What’s The Difference between Transcreation and Translation?

By Stacey
Aug 5, 2015 · 2 min

Transcreation is quite a new term, coined by the language, entertainment and advertising industries.

What’s The Difference between Transcreation and Translation? | One Hour Translation

Transcreation is the process of taking a message in one language and transporting it to a different language. But transcreation is not a synonym for translation, so what’s the difference?

Transcreation is transforming a global message including written content, images, and visual designs. It also includes accounting for the cultural context of the written communication, as in a brochure, advertisement, or a website.

The process of transcreation means that we must look at the message as a whole, and then later adapt it to its intended audience whilst maintaining design elements to ensure that the message stays consistent; particularly when handling international markets.

Why Is Transcreation Important?

It’s true that transcreation is quite a new term, coined by the language, entertainment and advertising industries. The origin of the word transcreation has to do with the fact that it specifically refers to translating marketing material. The only kind of translation that has elements unique to one culture is marketing material: these elements might include cultural references, ideas, design preferences, plays on words, drawings, colors and their connotations, and images.

Creating A Meaningful Message Through Transcreation

There’s a lot of creativity and many subtle differences that go together with marketing products, and the transcreation process, as its name suggests, highlights the adaptation of all elements to create a meaningful message for the specific audience.

During the process of transcreation, people carrying out this work can choose to reconstruct the method in which information in presented, ensuring that the marketing message is relevant to its intended audience.

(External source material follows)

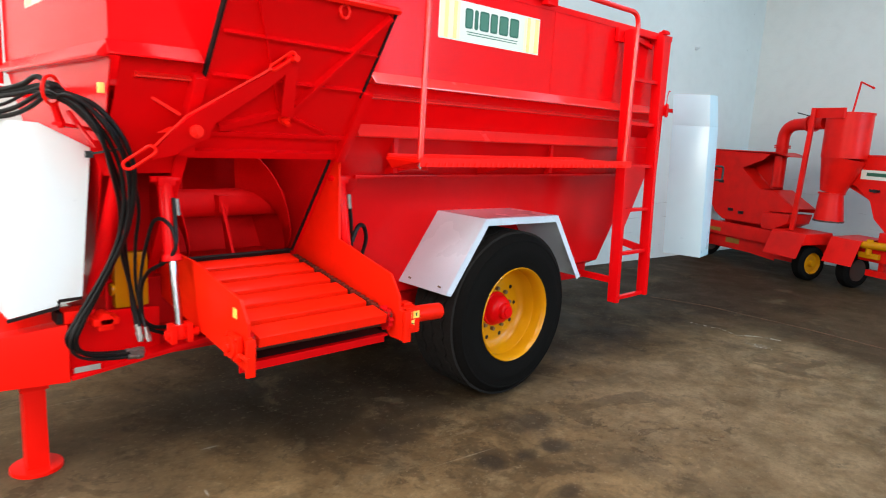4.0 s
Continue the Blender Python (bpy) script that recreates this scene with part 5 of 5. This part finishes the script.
def second_mill():
    m = thing("hammer_mill", (0, 0, 0), "red hammer mill trailer with a tall hopper and maker's sticker", "farm machine", "hammer mills by the end wall")
    side = [(1.06, 1.55), (1.01, 1.32), (0.60, 1.20), (0.40, 1.04), (0.32, 0.84), (0.16, 0.70), (-0.55, 0.70), (-0.55, 1.58)]
    part("hopper_side", made(add_prism, side, "y", 0.0, 0.012), FAR_RED, m)
    part("hopper_side", made(add_prism, side, "y", -0.42, -0.408), FAR_RED, m)
    part("hopper_end", made(add_plate, [(1.05, -0.407, 1.55), (1.05, -0.001, 1.55), (1.005, -0.001, 1.32), (1.005, -0.407, 1.32)], 0.008), FAR_RED, m)
    part("hopper_slope", made(add_plate, [(1.0, -0.407, 1.325), (1.0, -0.001, 1.325), (0.40, -0.001, 1.05), (0.40, -0.407, 1.05)], 0.008), FAR_RED, m)
    part("hopper_rim", made(add_plate, [(1.08, 0.02, 1.555), (-0.56, 0.02, 1.59), (-0.56, -0.42, 1.59), (1.08, -0.42, 1.555)], 0.012), FAR_RED, m)
    part("sticker", made(add_box, 0.14, 0.56, 0.0125, 0.014, 1.29, 1.40), CREAM, m, "cream maker's sticker")
    part("mark", made(add_box, 0.21, 0.49, 0.0145, 0.016, 1.33, 1.37), GREEN, m)
    part("latch", joined((add_box, 0.30, 0.42, 0.012, 0.03, 1.15, 1.18), (add_cyl, (0.34, 0.02, 1.165), (0.34, 0.06, 1.165), 0.02, 10)), BLACK, m, "black latch")
    under_frame(m, 0.40)
    part("shaft_guard", made(add_cyl, (-0.25, 0.16, 0.57), (0.30, 0.16, 0.55), 0.045, 14), YELLOW, m, "yellow shaft guard")
    part("shaft_yoke", joined((add_cyl, (0.22, 0.15, 0.44), (0.22, 0.15, 0.62), 0.035, 12), (add_box, 0.10, 0.34, 0.11, 0.15, 0.40, 0.46)), YELLOW, m, "yellow drive yoke")
    part("mill_base", made(add_box, -0.50, 0.20, -0.34, 0.05, 0.54, 0.70), FAR_RED, m, bevel=0.008)
    small_wheel(m, 0.53, 0.05, 1)
    small_wheel(m, -0.93, 0.05, -1)
    trailer_fender(m, 0.27, 0.65, 0.0)
    return m


mill().matrix_world = Matrix.Translation((6.15, 0.05, 0.02)) @ TURN_MILL
second_mill().matrix_world = Matrix.Translation((5.78, -1.66, 0.02)) @ TURN_MILL

# Fixtures of the hall ------------------------------------------------------------------------------
def fixture(name, bm, mat, label):
    ob = part(name, bm, mat, None)
    ob.matrix_world = HALL
    return tagged(ob, label, "wall fixture")


fixture("conduit", joined((add_cyl, (-0.69, -0.13, 4.42), (-0.69, -0.13, 4.86), 0.030, 12), (add_box, -0.80, -0.72, -0.14, -0.001, 4.29, 4.40), (add_cyl, (-0.76, -0.14, 4.35), (-0.76, -0.18, 4.35), 0.03, 10), (add_cyl, (-0.69, -0.13, 4.42), (-0.75, -0.10, 4.37), 0.016, 8)), PILASTER, "painted conduit with a clamp in the wall corner")
fixture("wall_bracket", joined((add_box, -0.69, -0.605, -0.54, -0.52, 4.20, 4.42), (add_box, -0.69, -0.605, -0.66, -0.64, 4.20, 4.42), (add_box, -0.69, -0.605, -0.64, -0.54, 4.20, 4.225), (add_cyl, (-0.68, -0.59, 4.40), (-0.68, -0.59, 4.95), 0.010, 8)), ALU, "grey steel bracket on the end wall")
fixture("roof_shoe", joined((add_box, -0.98, -0.61, -0.42, -0.11, 4.92, 5.00), (add_box, -0.80, -0.72, -0.30, -0.20, 4.83, 4.92)), DARK, "dark steel roof shoe in the wall corner")
cable = fixture("wall_cable", made(add_tube, smooth_line([(-5.6, -0.075, 4.55), (-3.4, -0.075, 4.63), (-2.0, -0.075, 4.70), (-0.70, -0.11, 4.75)], 6), 0.009, 6), ALU, "grey cable clipped along the ring beam")
for k in range(20):
    x = -5.5 + k * 0.24
    part("clip", made(add_box, x, x + 0.04, -0.095, -0.0605, 4.555 + k * 0.0098 - 0.02, 4.555 + k * 0.0098 + 0.02), PILASTER, cable)
fixture("hanging_wire", made(add_tube, smooth_line([(-0.68, -0.15, 4.55), (-0.67, -0.30, 4.50), (-0.67, -0.55, 4.62), (-0.67, -1.15, 4.68)], 6), 0.008, 6), ALU, "pale wire sagging along the end wall")
for x, z in ((-4.3, 4.18), (-2.3, 2.9)):
    fixture("wall_hook", joined((add_cyl, (x, 0.0, z), (x, -0.03, z), 0.022, 8), (add_tube, rounded([(x, -0.03, z), (x, -0.06, z), (x, -0.06, z + 0.03)], 0.008), 0.006, 6)), ALU, "small steel hook in the wall")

The original content is only used as a base for the transcreated version in a different language. It’s almost like asking someone to re-write something in their own words.

The Transcreation of Spider-Man

A well-known example of transcreation is the Spiderman comic in India: the American boy in the original comic is recreated into a young Indian boy by the name of Pavitr Pabhakar: this is obviously a play on words based on the name Peter Parker! All the elements of the original narration were recreated and replaced, thus giving it an Indian context. Even Spiderman’s suit didn’t escape – it was altered to adhere to cultural norms and tastes of India.

So, transcreation might be a good option for your business, and certainly worth considering if you’re trying to reduce the distance between different cultures and countries in order to achieve a worldwide audience.